Give the data below again exactly as it stands. Omit the pictures.
════════════════
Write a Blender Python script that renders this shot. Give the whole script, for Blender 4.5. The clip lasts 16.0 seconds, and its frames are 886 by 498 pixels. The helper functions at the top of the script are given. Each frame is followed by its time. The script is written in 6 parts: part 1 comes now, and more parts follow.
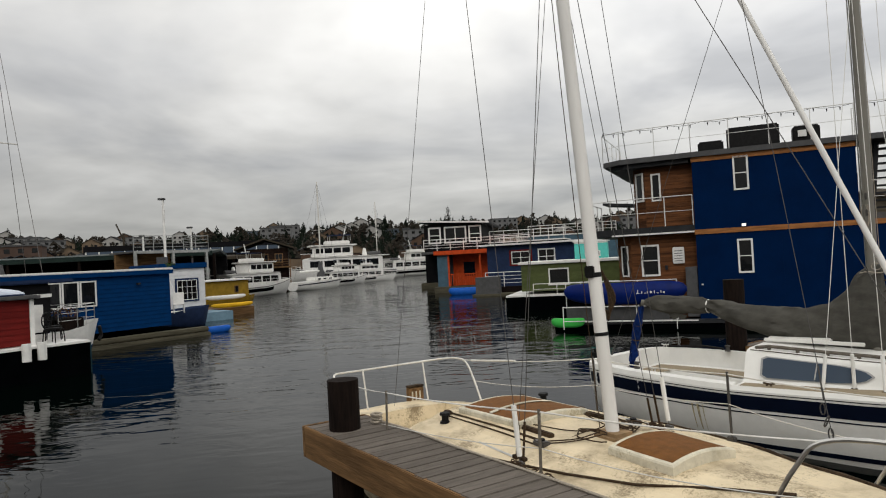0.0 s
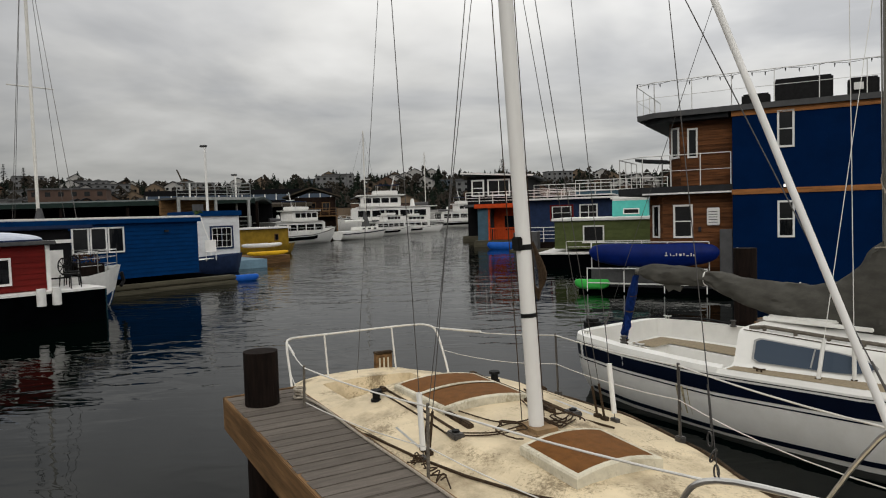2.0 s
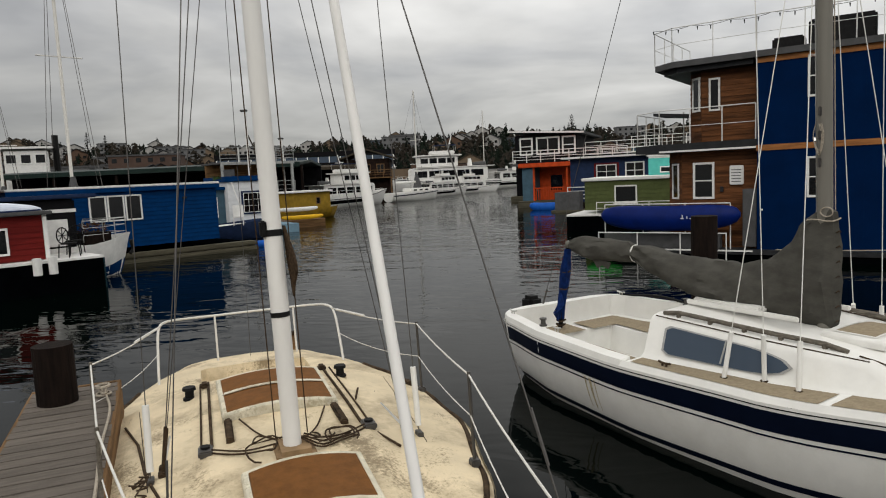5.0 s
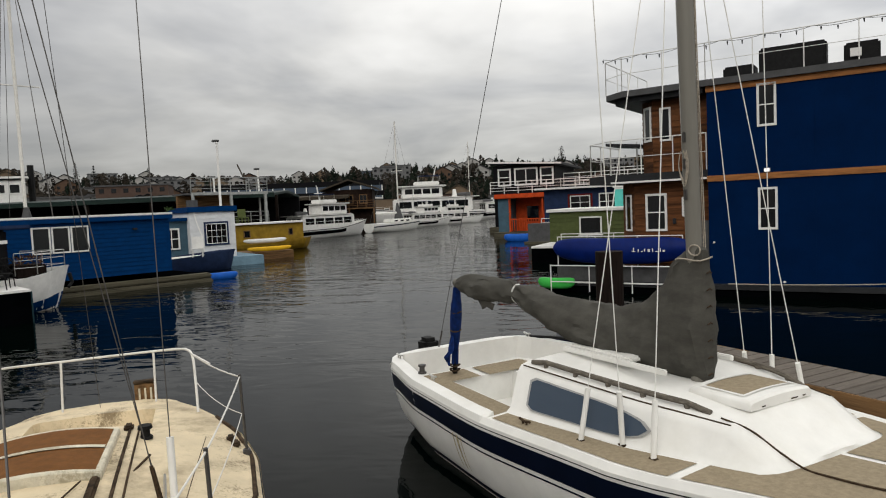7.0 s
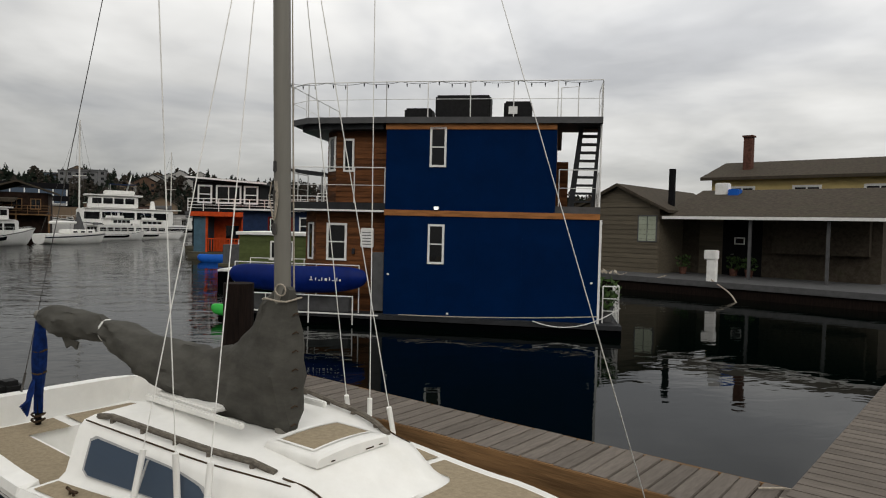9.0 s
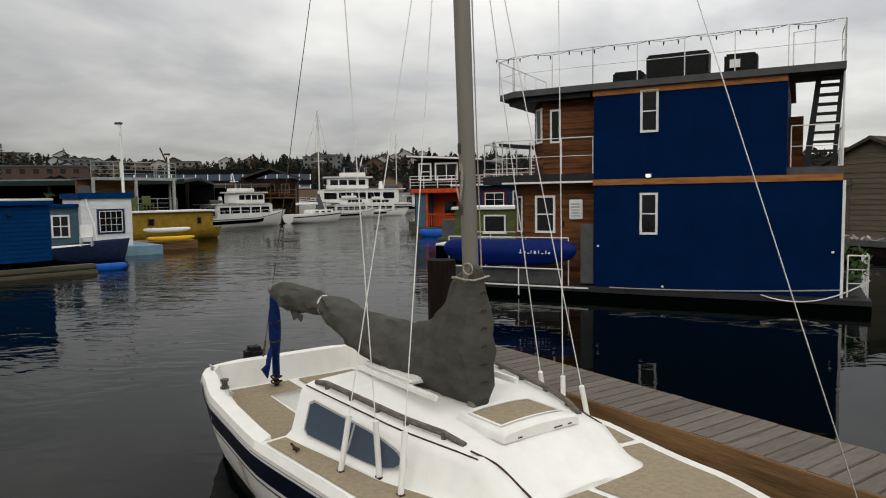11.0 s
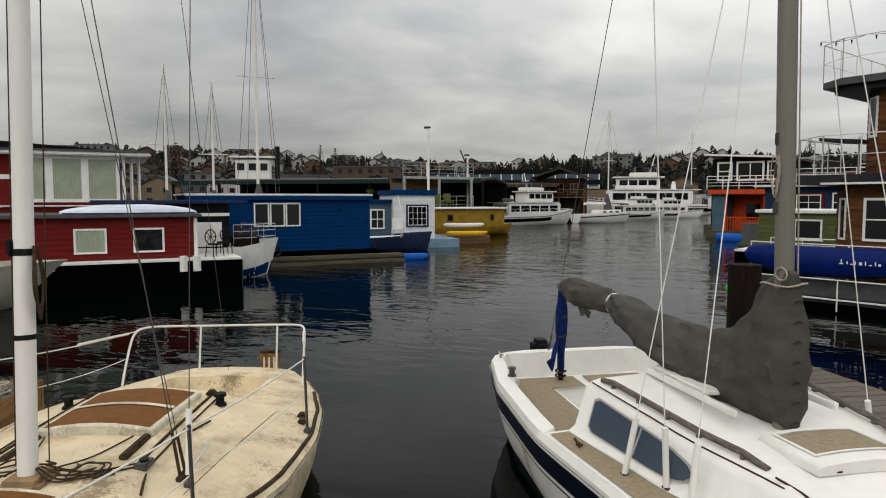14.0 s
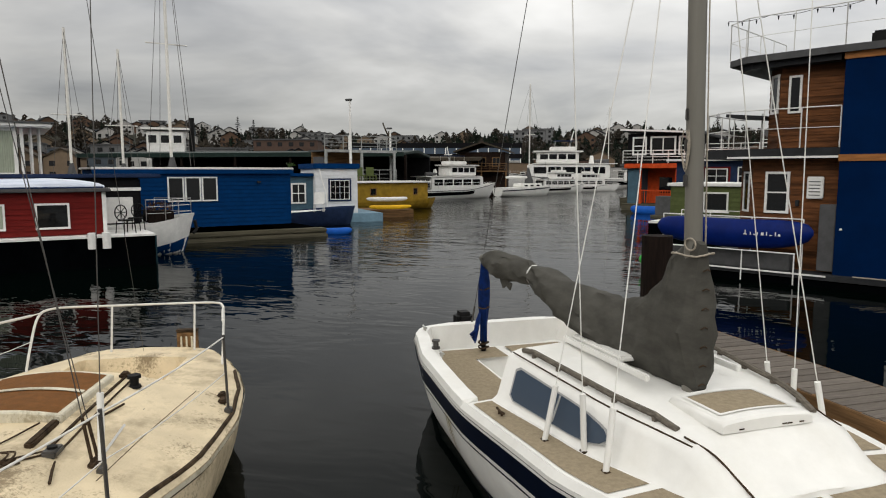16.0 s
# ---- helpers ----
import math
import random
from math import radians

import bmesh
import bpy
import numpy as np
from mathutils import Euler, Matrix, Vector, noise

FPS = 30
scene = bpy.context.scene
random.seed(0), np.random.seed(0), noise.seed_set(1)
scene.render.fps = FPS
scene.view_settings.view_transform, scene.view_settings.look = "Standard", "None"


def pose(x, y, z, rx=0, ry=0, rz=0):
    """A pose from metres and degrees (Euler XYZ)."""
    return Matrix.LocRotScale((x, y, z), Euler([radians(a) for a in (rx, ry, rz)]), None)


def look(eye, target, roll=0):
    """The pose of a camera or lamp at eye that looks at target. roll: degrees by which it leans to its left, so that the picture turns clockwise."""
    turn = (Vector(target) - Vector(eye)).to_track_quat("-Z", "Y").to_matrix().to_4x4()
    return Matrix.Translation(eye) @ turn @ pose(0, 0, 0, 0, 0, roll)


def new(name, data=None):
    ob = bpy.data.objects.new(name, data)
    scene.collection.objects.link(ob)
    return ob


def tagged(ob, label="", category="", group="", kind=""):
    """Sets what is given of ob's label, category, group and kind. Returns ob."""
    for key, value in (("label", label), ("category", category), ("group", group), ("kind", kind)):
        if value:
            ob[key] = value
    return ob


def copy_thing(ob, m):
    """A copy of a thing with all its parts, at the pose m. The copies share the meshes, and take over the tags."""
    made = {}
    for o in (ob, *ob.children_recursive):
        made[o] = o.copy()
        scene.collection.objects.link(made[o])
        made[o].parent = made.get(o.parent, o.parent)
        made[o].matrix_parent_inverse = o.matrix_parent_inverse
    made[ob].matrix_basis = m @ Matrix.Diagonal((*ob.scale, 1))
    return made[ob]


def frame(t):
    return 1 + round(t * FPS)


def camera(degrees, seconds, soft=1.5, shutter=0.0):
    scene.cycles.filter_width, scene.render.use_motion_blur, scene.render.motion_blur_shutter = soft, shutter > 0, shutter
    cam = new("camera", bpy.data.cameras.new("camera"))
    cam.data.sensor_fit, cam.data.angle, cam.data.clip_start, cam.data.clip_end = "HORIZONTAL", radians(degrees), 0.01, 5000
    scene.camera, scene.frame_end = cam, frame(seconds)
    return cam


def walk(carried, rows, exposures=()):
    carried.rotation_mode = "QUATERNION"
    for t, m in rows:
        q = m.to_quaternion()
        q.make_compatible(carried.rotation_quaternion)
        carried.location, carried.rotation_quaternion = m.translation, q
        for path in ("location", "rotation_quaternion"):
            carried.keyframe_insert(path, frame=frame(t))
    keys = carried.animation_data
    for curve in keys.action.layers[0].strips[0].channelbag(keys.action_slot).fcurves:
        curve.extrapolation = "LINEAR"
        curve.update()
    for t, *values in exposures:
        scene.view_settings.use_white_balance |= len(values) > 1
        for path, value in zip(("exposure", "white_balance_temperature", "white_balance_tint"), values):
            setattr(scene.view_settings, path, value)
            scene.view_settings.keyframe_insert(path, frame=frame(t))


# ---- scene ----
════════════════
Result for this task.
Write a Blender Python script that renders this shot. Give the whole script, for Blender 4.5. The clip lasts 16.0 seconds, and its frames are 886 by 498 pixels. The helper functions at the top of the script are given. Each frame is followed by its time. The script is written in 6 parts: part 1 comes now, and more parts follow.
0.0 s
2.0 s
5.0 s
7.0 s
9.0 s
11.0 s
14.0 s
16.0 s
# ---- helpers ----
import math
import random
from math import radians

import bmesh
import bpy
import numpy as np
from mathutils import Euler, Matrix, Vector, noise

FPS = 30
scene = bpy.context.scene
random.seed(0), np.random.seed(0), noise.seed_set(1)
scene.render.fps = FPS
scene.view_settings.view_transform, scene.view_settings.look = "Standard", "None"


def pose(x, y, z, rx=0, ry=0, rz=0):
    """A pose from metres and degrees (Euler XYZ)."""
    return Matrix.LocRotScale((x, y, z), Euler([radians(a) for a in (rx, ry, rz)]), None)


def look(eye, target, roll=0):
    """The pose of a camera or lamp at eye that looks at target. roll: degrees by which it leans to its left, so that the picture turns clockwise."""
    turn = (Vector(target) - Vector(eye)).to_track_quat("-Z", "Y").to_matrix().to_4x4()
    return Matrix.Translation(eye) @ turn @ pose(0, 0, 0, 0, 0, roll)


def new(name, data=None):
    ob = bpy.data.objects.new(name, data)
    scene.collection.objects.link(ob)
    return ob


def tagged(ob, label="", category="", group="", kind=""):
    """Sets what is given of ob's label, category, group and kind. Returns ob."""
    for key, value in (("label", label), ("category", category), ("group", group), ("kind", kind)):
        if value:
            ob[key] = value
    return ob


def copy_thing(ob, m):
    """A copy of a thing with all its parts, at the pose m. The copies share the meshes, and take over the tags."""
    made = {}
    for o in (ob, *ob.children_recursive):
        made[o] = o.copy()
        scene.collection.objects.link(made[o])
        made[o].parent = made.get(o.parent, o.parent)
        made[o].matrix_parent_inverse = o.matrix_parent_inverse
    made[ob].matrix_basis = m @ Matrix.Diagonal((*ob.scale, 1))
    return made[ob]


def frame(t):
    return 1 + round(t * FPS)


def camera(degrees, seconds, soft=1.5, shutter=0.0):
    scene.cycles.filter_width, scene.render.use_motion_blur, scene.render.motion_blur_shutter = soft, shutter > 0, shutter
    cam = new("camera", bpy.data.cameras.new("camera"))
    cam.data.sensor_fit, cam.data.angle, cam.data.clip_start, cam.data.clip_end = "HORIZONTAL", radians(degrees), 0.01, 5000
    scene.camera, scene.frame_end = cam, frame(seconds)
    return cam


def walk(carried, rows, exposures=()):
    carried.rotation_mode = "QUATERNION"
    for t, m in rows:
        q = m.to_quaternion()
        q.make_compatible(carried.rotation_quaternion)
        carried.location, carried.rotation_quaternion = m.translation, q
        for path in ("location", "rotation_quaternion"):
            carried.keyframe_insert(path, frame=frame(t))
    keys = carried.animation_data
    for curve in keys.action.layers[0].strips[0].channelbag(keys.action_slot).fcurves:
        curve.extrapolation = "LINEAR"
        curve.update()
    for t, *values in exposures:
        scene.view_settings.use_white_balance |= len(values) > 1
        for path, value in zip(("exposure", "white_balance_temperature", "white_balance_tint"), values):
            setattr(scene.view_settings, path, value)
            scene.view_settings.keyframe_insert(path, frame=frame(t))


# ---- scene ----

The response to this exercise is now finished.